If your reporting needs go beyond dashboards and spreadsheets, you can export raw GA4 event data directly to BigQuery, Google’s cloud data warehouse. This is the most powerful option and is designed for teams that want to run SQL queries, build custom attribution models, or feed data into visualization tools like Tableau or Power BI.

To set it up, you need Editor-level access (or above) on the GA4 property and Owner access on the BigQuery project. You also need a Google Cloud project with the BigQuery API enabled and a valid billing method on file. In GA4’s Admin section, create a BigQuery link and choose your export type. Daily batch export sends the previous day’s data, typically arriving during early afternoon in your property’s reporting time zone. Streaming export sends data continuously in near real-time.

Standard GA4 properties have a daily batch export limit of 1 million events. There’s no event limit on streaming exports. Analytics 360 properties also have a “Fresh Daily” export option that refreshes intraday data more frequently.
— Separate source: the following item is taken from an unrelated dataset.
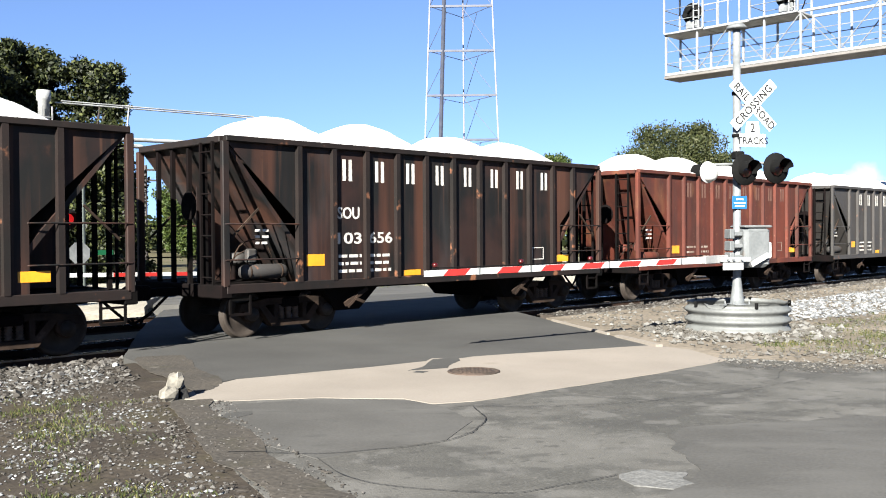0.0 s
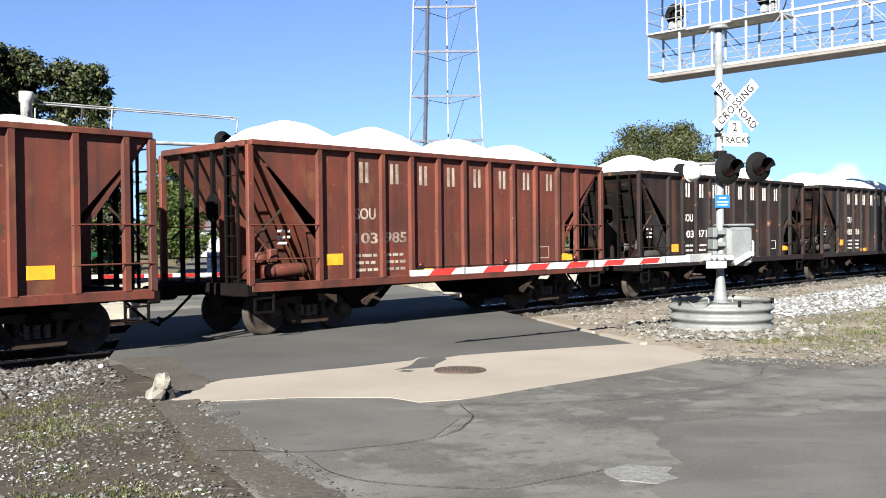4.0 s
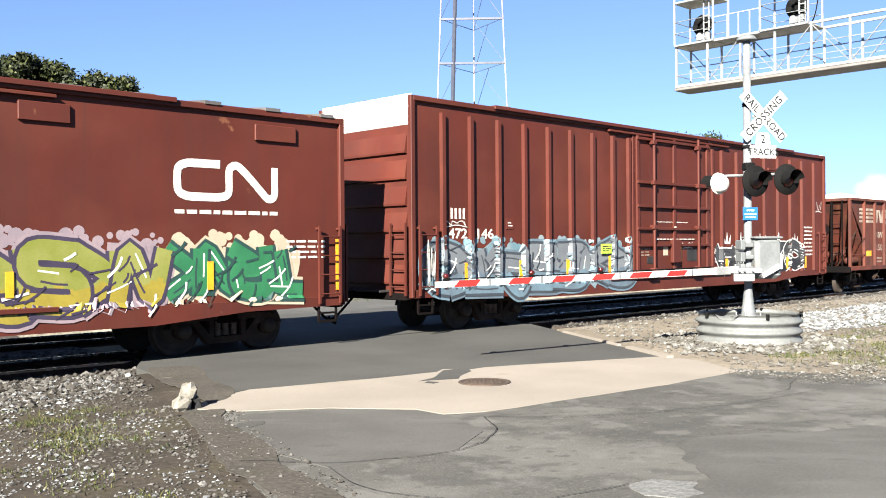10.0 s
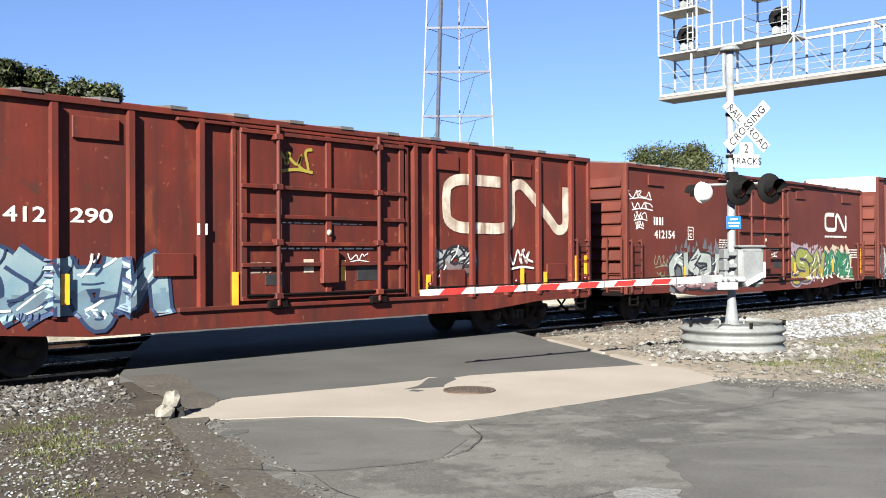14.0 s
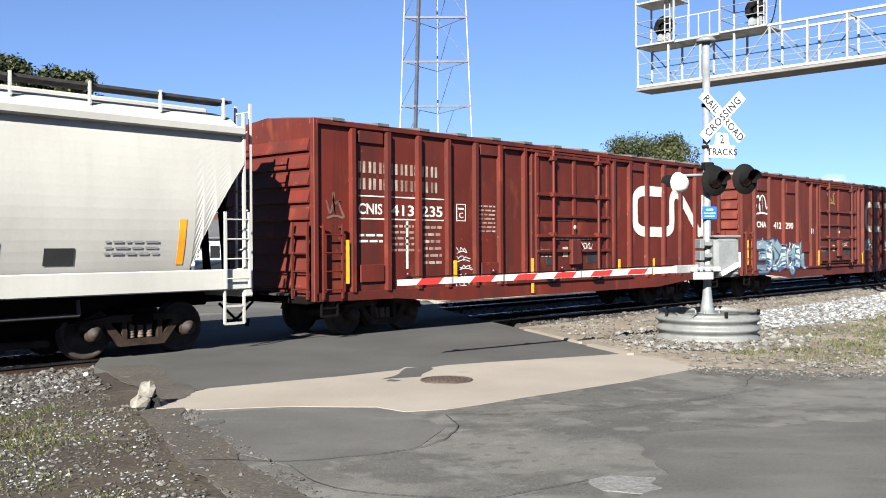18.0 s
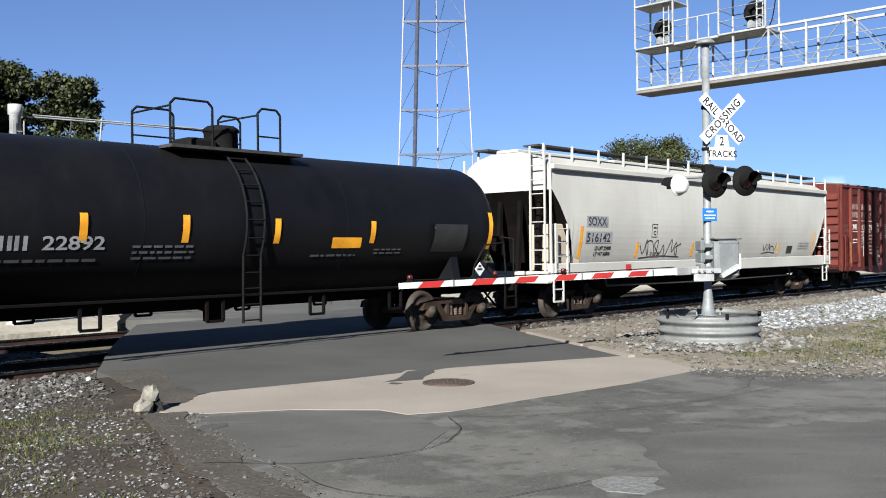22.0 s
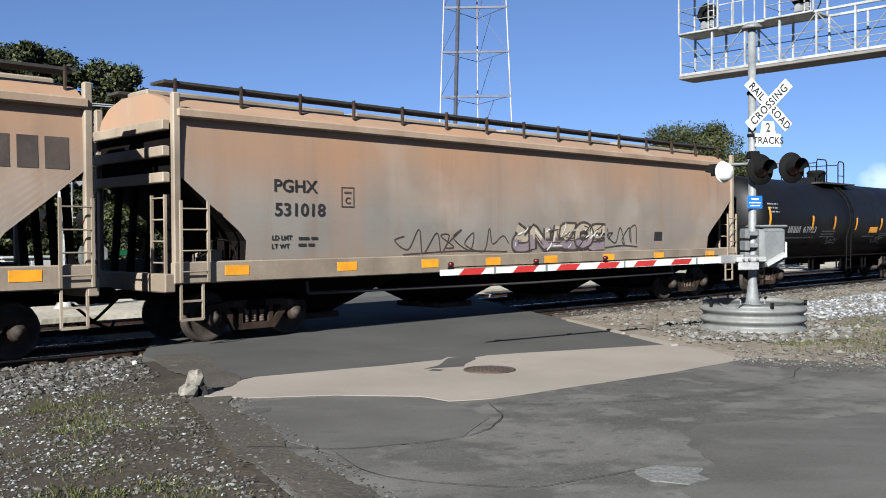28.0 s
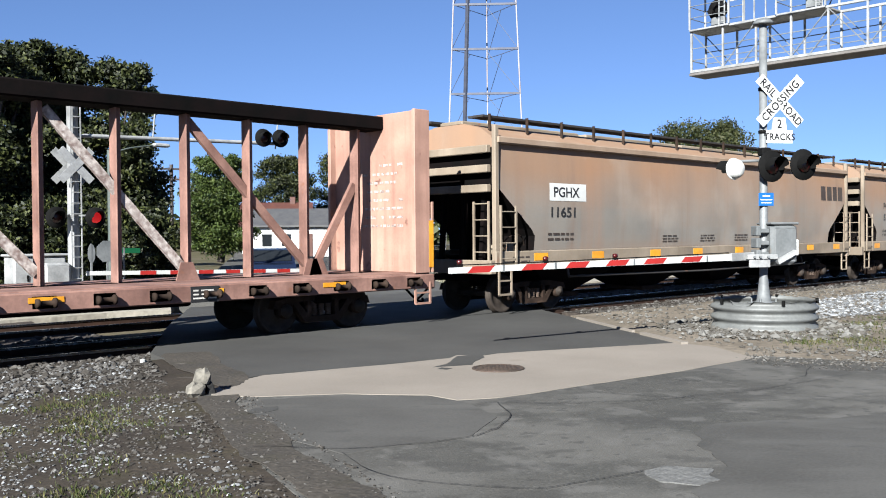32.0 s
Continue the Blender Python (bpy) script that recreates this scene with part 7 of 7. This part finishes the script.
weeds("low green and straw weeds among the stones", scatter([(-4, 11.0), (4.8, 11.6), (5.4, 10.0), (4.4, 8.0), (3.6, 5.6), (2.6, 4.6), (-4, 8.2)], 230, 41, 0.42), 0.055, 30, 0.10, 7)
weeds("straw-coloured dry grass near the road edge", scatter([(0.6, 6.2), (3.4, 7.5), (3.8, 5.8), (3.0, 4.2), (1.6, 4.2)], 90, 42, 0.35), 0.05, 34, 0.10, 8)
weeds("patches of green weeds on the pale gravel", scatter([(14.6, 7.9), (17.0, 7.6), (20.5, 8.2), (27, 9.0), (30, 5), (22, 3.4), (15.2, 5.2)], 330, 43, 0.3), 0.08, 30, 0.16, 9)
gravel("gravel", "pale chips strewn over the ragged road edge", scatter([(12.9, 7.0), (14.2, 7.6), (15.4, 6.0), (18, 4.4), (24, 2.6), (24, 1.0), (15, 3.6), (13.2, 5.4)], 2600, 51, 0.15), (0.012, 0.035), 0.0, ROCK_PALE, 15)
weeds("green grass beyond the tracks", scatter([(20, 26), (60, 26), (70, 50), (34, 42)], 700, 44, 0.1) + scatter([(-10, 25), (9, 25), (20, 45), (-10, 45)], 400, 45, 0.1), 0.35, 14, 0.35, 10)

# a broken length of kerb lies at the road edge
blk = thing("kerb_fragment", "two broken pale stone kerb pieces leaning at the road edge", "kerb fragment", at=pose(5.66, 10.18, -0.02, 0, 0, -30))


def chunk(w, d, h, seed):
    """A broken block with uneven corners and knocked-off edges."""
    rnd, m = random.Random(seed), Mesh()
    m.box(-w / 2, w / 2, -d / 2, d / 2, 0, h, 0.25 * min(w, d, h))
    m.v = [(x + rnd.uniform(-0.02, 0.02), y + rnd.uniform(-0.02, 0.02), z + rnd.uniform(-0.018, 0.018)) for x, y, z in m.v]
    return m


part("lower_piece", chunk(0.2, 0.24, 0.17, 3), KERB_STONE, blk).matrix_basis = pose(-0.04, -0.06, 0, 0, 4, 12)
part("upper_piece", chunk(0.18, 0.18, 0.22, 4), KERB_STONE, blk).matrix_basis = pose(0.03, 0.02, 0.11, -6, 12, -20)
# near-black chunk added to stand for the shaded right face
part("broken_edge", chunk(0.09, 0.14, 0.15, 5), M_TAR, blk).matrix_basis = pose(0.15, 0.03, 0.0, 0, -10, 20)
bit = thing("marker_stone", "small white stone at the crossing edge", "stone", at=pose(6.5, 13.35, 0.0))
part("stone", Mesh().box(-0.035, 0.035, -0.03, 0.03, -0.02, 0.055, 0.015), SIGNWHITE, bit)


def motions():
    """The train rolls by: each car and its load glides along the track, and every wheelset turns under its truck."""
    track = [(0.5 * k, s_of(0.5 * k)) for k in range(65)]
    for ob, mid in CARS + LOADS:
        walk(ob, [(t, pose(mid + d, YC, 0)) for t, d in track])
    turns = [(k / 15, math.degrees(s_of(k / 15) / RW)) for k in range(481)]
    for ws, x in WHEELSETS:
        walk(ws, [(t, pose(x, 0, RW, 0, a, 0)) for t, a in turns])


motions()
Once the data lands in BigQuery, you can connect it to Looker Studio, build automated SQL queries that run on a schedule, or pipe it into other tools. This approach requires some technical setup and carries Google Cloud costs based on data storage and query volume, but it gives you complete control over your data.
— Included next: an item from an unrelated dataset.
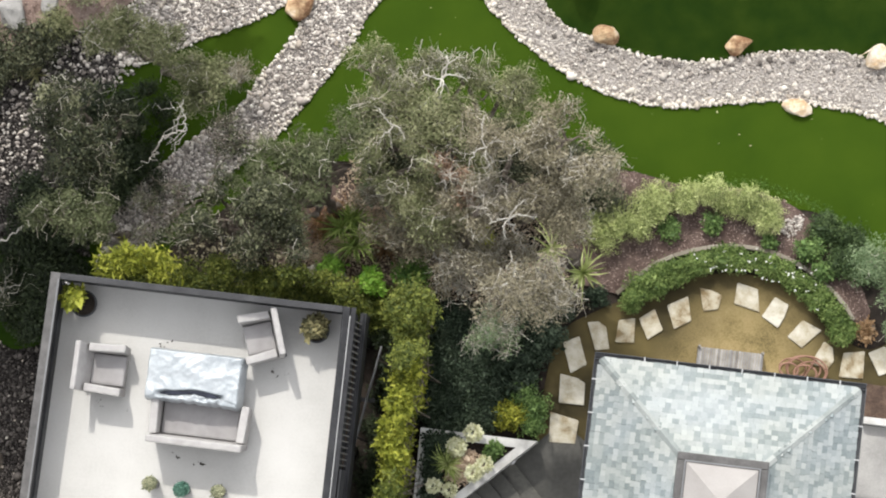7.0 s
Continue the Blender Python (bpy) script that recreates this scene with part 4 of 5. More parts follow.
for x, y, s in [(-6.06, 2.22, 0.12), (-5.86, 2.2, 0.05), (-6.6, 1.28, 0.07), (-9.15, 1.32, 0.06), (-9.05, 1.25, 0.05), (-7.6, 0.55, 0.1), (-7.2, 0.48, 0.12), (-8.6, 1.25, 0.04), (-8.1, 2.48, 0.1)]:
    k = 5 if s > 0.08 else 3
    p = np.c_[rng.normal(0, s * 0.4, k), rng.normal(0, s * 0.35, k), np.full(k, 0.006)]
    ob = part("dead_leaf", leaves(p, s * 0.6, 0.95, 0.45), "dry_leaf")
    ob.matrix_world = Matrix.Translation((x, y, DZ + 0.004))
    tagged(ob, "withered dark leaves lying on the deck floor", "leaf litter", kind="stuff")

# ---- bench and hose on the patio ----
bench = thing("bench", "weathered grey slatted garden bench by the pavilion", "bench", (2.05, 3.62, 0.016))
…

Third-Party Tools for Multi-Source Reporting

If you’re pulling data from GA4 alongside ad platforms, CRMs, or e-commerce tools, third-party connectors can save significant time by centralizing everything and automating the refresh cycle.

  • Supermetrics focuses purely on data movement. It connects GA4 to destinations like Google Sheets, Looker Studio, BigQuery, and Excel, with scheduled refreshes and no coding required. It’s a strong fit if you already have a preferred dashboarding tool and just need the data to arrive reliably.
  • Power My Analytics offers a simpler, more budget-friendly option that supports scheduled data delivery to Sheets, Excel, Looker Studio, and BigQuery. It’s built for small agencies and SMBs, though it lacks advanced data transformation features.
  • Funnel goes further by automatically transforming and standardizing data before it reaches your destination. It harmonizes naming conventions across platforms, lets you build custom dimensions in its interface, and pushes clean data to Looker Studio, BigQuery, Snowflake, or Tableau.
  • Whatagraph combines data connectors with built-in dashboarding. It offers prebuilt GA4 templates, scheduled email delivery, white-labeled PDFs, and the ability to replicate one dashboard template across dozens of clients.
  • AgencyAnalytics is designed for agencies managing multiple clients. It blends GA4 with Google Ads, Facebook, Bing Ads, and other channels into branded dashboards with role-based access and scheduled email reports on daily, weekly, or monthly cadences.

Pricing for these tools varies widely based on the number of data sources, destinations, and accounts you connect. Most offer tiered plans starting with a free trial or a limited free tier, scaling up as your connector needs grow.

Choosing the Right Approach

Your best option depends on who’s reading the reports, how many data sources are involved, and how much customization you need. GA4’s built-in scheduled emails work for quick, no-setup updates to internal teams. Looker Studio is the go-to when you need polished visuals or data from multiple Google products on one page. Google Sheets add-ons are ideal when your team wants to manipulate raw numbers in a spreadsheet. BigQuery is the right call when you need full access to event-level data for custom analysis. And third-party tools earn their cost when you’re combining GA4 with advertising, CRM, or e-commerce data across multiple clients or business units.

Most teams end up using a combination. A common setup is a BigQuery export running in the background for deep analysis, a Looker Studio dashboard for stakeholder meetings, and GA4’s native scheduled emails for simple weekly traffic summaries. Start with the simplest method that meets your needs, then layer on more automation as your reporting demands grow.